WORK TO DO:
Repeat the lines below exactly as they appear, but leave out the images.

---- DATASET EXTRACT

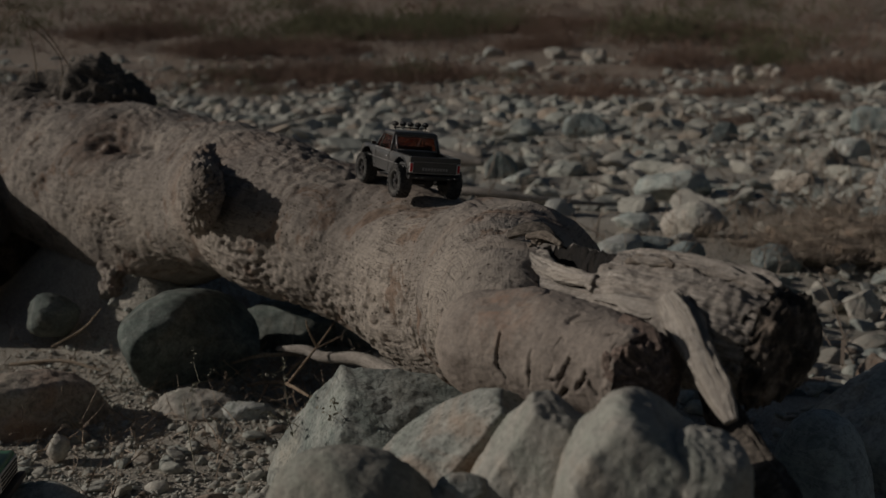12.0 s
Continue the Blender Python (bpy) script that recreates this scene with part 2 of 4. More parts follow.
def trunk_wood():
    """Sun-bleached trunk: pale skin with fine grain, grey and brown crust along the top, rot patches, worm pits and drying cracks."""
    s = Shader("weathered_trunk", 0.88)
    at, uv = s.coords("Object"), s.coords("UV")
    fibre = s.noise(s.coords("UV", (5, 70, 1)), 4.0, 6, 0.65, 0.5)
    soft, mid, fine = s.noise(at, 6.0, 5, 0.62, 0.4), s.noise(at, 38, 5, 0.7, 0.4), s.noise(at, 230, 4, 0.75)
    col = s.ramp(soft, [(0.30, (0.172, 0.146, 0.126)), (0.42, (0.24, 0.208, 0.179)), (0.55, (0.298, 0.258, 0.22)), (0.72, (0.345, 0.298, 0.252))])
    col = s.mix(0.7, col, s.ramp(fibre, [(0.28, 0.55), (0.48, 1.0), (0.72, 1.2)]), "MULTIPLY")
    col = s.mix(0.8, col, s.ramp(mid, [(0.32, 0.42), (0.43, 0.96), (0.70, 1.12)]), "MULTIPLY")
    col = s.mix(0.55, col, s.ramp(fine, [(0.30, 0.45), (0.5, 1.0), (0.68, 1.2)]), "MULTIPLY")
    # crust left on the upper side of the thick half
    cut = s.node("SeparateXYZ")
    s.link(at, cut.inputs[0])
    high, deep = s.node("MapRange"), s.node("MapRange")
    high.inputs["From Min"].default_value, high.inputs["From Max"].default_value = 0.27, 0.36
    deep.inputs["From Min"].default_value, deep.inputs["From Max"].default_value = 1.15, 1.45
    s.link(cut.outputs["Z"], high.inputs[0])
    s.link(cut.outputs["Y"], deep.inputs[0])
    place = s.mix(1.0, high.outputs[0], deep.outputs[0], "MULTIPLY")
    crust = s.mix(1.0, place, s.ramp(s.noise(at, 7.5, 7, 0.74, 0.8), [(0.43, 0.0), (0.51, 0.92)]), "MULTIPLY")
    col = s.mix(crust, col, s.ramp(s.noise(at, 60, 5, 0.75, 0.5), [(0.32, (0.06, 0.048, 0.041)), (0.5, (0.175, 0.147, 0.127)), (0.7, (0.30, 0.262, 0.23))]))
    rot = s.ramp(s.noise(at, 8.5, 7, 0.72, 1.2), [(0.55, 0.0), (0.61, 0.85)])
    col = s.mix(rot, col, s.ramp(mid, [(0.35, (0.09, 0.06, 0.043)), (0.65, (0.24, 0.165, 0.12))]))
    near, size = s.node("VectorMath"), s.node("MapRange")
    near.operation = "DISTANCE"
    s.link(at, near.inputs[0])
    near.inputs[1].default_value = (-0.945, 2.045, 0.355)
    size.inputs["From Min"].default_value, size.inputs["From Max"].default_value = 0.02, 0.11
    size.inputs["To Min"].default_value, size.inputs["To Max"].default_value = 1.0, 0.0
    s.link(near.outputs["Value"], size.inputs[0])
    hole = s.mix(1.0, size.outputs[0], s.ramp(s.noise(at, 24, 6, 0.72, 0.8), [(0.38, 0.0), (0.5, 1.0)]), "MULTIPLY")
    col = s.mix(hole, col, s.ramp(mid, [(0.35, (0.05, 0.034, 0.026)), (0.65, (0.17, 0.11, 0.08))]))
    warm = s.ramp(s.noise(at, 3.3, 4, 0.6, 0.7), [(0.54, 0.0), (0.70, 0.4)])
    col = s.mix(warm, col, (0.30, 0.222, 0.17))
    split = s.ramp(s.noise(s.coords("UV", (3.2, 26, 1)), 4.0, 4, 0.55, 1.3), [(0.482, 0.0), (0.5, 1.0), (0.518, 0.0)])
    split = s.mix(1.0, split, s.ramp(s.noise(at, 11, 3, 0.5), [(0.44, 0.0), (0.54, 1.0)]), "MULTIPLY")
    col = s.mix(split, col, (0.045, 0.034, 0.027))
    pit = s.mix(1.0, s.ramp(s.cells(at, 120), [(0.15, 1.0), (0.24, 0.0)]), s.ramp(s.cells(at, 47), [(0.09, 1.0), (0.15, 0.0)]), "LIGHTEN")
    pit = s.mix(1.0, pit, s.ramp(s.noise(at, 13, 4, 0.7), [(0.42, 0.0), (0.56, 1.0)]), "MULTIPLY")
    col = s.mix(pit, col, (0.06, 0.046, 0.037))
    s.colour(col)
    s.bump([(soft, 0.3, 0.006), (mid, 0.6, 0.0045), (fibre, 0.5, 0.0025), (split, -0.9, 0.004), (pit, -0.7, 0.003), (fine, 0.65, 0.0016)])
    return s.mat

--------

TASK SOLUTION:
12.0 s
Continue the Blender Python (bpy) script that recreates this scene with part 2 of 4. More parts follow.
def trunk_wood():
    """Sun-bleached trunk: pale skin with fine grain, grey and brown crust along the top, rot patches, worm pits and drying cracks."""
    s = Shader("weathered_trunk", 0.88)
    at, uv = s.coords("Object"), s.coords("UV")
    fibre = s.noise(s.coords("UV", (5, 70, 1)), 4.0, 6, 0.65, 0.5)
    soft, mid, fine = s.noise(at, 6.0, 5, 0.62, 0.4), s.noise(at, 38, 5, 0.7, 0.4), s.noise(at, 230, 4, 0.75)
    col = s.ramp(soft, [(0.30, (0.172, 0.146, 0.126)), (0.42, (0.24, 0.208, 0.179)), (0.55, (0.298, 0.258, 0.22)), (0.72, (0.345, 0.298, 0.252))])
    col = s.mix(0.7, col, s.ramp(fibre, [(0.28, 0.55), (0.48, 1.0), (0.72, 1.2)]), "MULTIPLY")
    col = s.mix(0.8, col, s.ramp(mid, [(0.32, 0.42), (0.43, 0.96), (0.70, 1.12)]), "MULTIPLY")
    col = s.mix(0.55, col, s.ramp(fine, [(0.30, 0.45), (0.5, 1.0), (0.68, 1.2)]), "MULTIPLY")
    # crust left on the upper side of the thick half
    cut = s.node("SeparateXYZ")
    s.link(at, cut.inputs[0])
    high, deep = s.node("MapRange"), s.node("MapRange")
    high.inputs["From Min"].default_value, high.inputs["From Max"].default_value = 0.27, 0.36
    deep.inputs["From Min"].default_value, deep.inputs["From Max"].default_value = 1.15, 1.45
    s.link(cut.outputs["Z"], high.inputs[0])
    s.link(cut.outputs["Y"], deep.inputs[0])
    place = s.mix(1.0, high.outputs[0], deep.outputs[0], "MULTIPLY")
    crust = s.mix(1.0, place, s.ramp(s.noise(at, 7.5, 7, 0.74, 0.8), [(0.43, 0.0), (0.51, 0.92)]), "MULTIPLY")
    col = s.mix(crust, col, s.ramp(s.noise(at, 60, 5, 0.75, 0.5), [(0.32, (0.06, 0.048, 0.041)), (0.5, (0.175, 0.147, 0.127)), (0.7, (0.30, 0.262, 0.23))]))
    rot = s.ramp(s.noise(at, 8.5, 7, 0.72, 1.2), [(0.55, 0.0), (0.61, 0.85)])
    col = s.mix(rot, col, s.ramp(mid, [(0.35, (0.09, 0.06, 0.043)), (0.65, (0.24, 0.165, 0.12))]))
    near, size = s.node("VectorMath"), s.node("MapRange")
    near.operation = "DISTANCE"
    s.link(at, near.inputs[0])
    near.inputs[1].default_value = (-0.945, 2.045, 0.355)
    size.inputs["From Min"].default_value, size.inputs["From Max"].default_value = 0.02, 0.11
    size.inputs["To Min"].default_value, size.inputs["To Max"].default_value = 1.0, 0.0
    s.link(near.outputs["Value"], size.inputs[0])
    hole = s.mix(1.0, size.outputs[0], s.ramp(s.noise(at, 24, 6, 0.72, 0.8), [(0.38, 0.0), (0.5, 1.0)]), "MULTIPLY")
    col = s.mix(hole, col, s.ramp(mid, [(0.35, (0.05, 0.034, 0.026)), (0.65, (0.17, 0.11, 0.08))]))
    warm = s.ramp(s.noise(at, 3.3, 4, 0.6, 0.7), [(0.54, 0.0), (0.70, 0.4)])
    col = s.mix(warm, col, (0.30, 0.222, 0.17))
    split = s.ramp(s.noise(s.coords("UV", (3.2, 26, 1)), 4.0, 4, 0.55, 1.3), [(0.482, 0.0), (0.5, 1.0), (0.518, 0.0)])
    split = s.mix(1.0, split, s.ramp(s.noise(at, 11, 3, 0.5), [(0.44, 0.0), (0.54, 1.0)]), "MULTIPLY")
    col = s.mix(split, col, (0.045, 0.034, 0.027))
    pit = s.mix(1.0, s.ramp(s.cells(at, 120), [(0.15, 1.0), (0.24, 0.0)]), s.ramp(s.cells(at, 47), [(0.09, 1.0), (0.15, 0.0)]), "LIGHTEN")
    pit = s.mix(1.0, pit, s.ramp(s.noise(at, 13, 4, 0.7), [(0.42, 0.0), (0.56, 1.0)]), "MULTIPLY")
    col = s.mix(pit, col, (0.06, 0.046, 0.037))
    s.colour(col)
    s.bump([(soft, 0.3, 0.006), (mid, 0.6, 0.0045), (fibre, 0.5, 0.0025), (split, -0.9, 0.004), (pit, -0.7, 0.003), (fine, 0.65, 0.0016)])
    return s.mat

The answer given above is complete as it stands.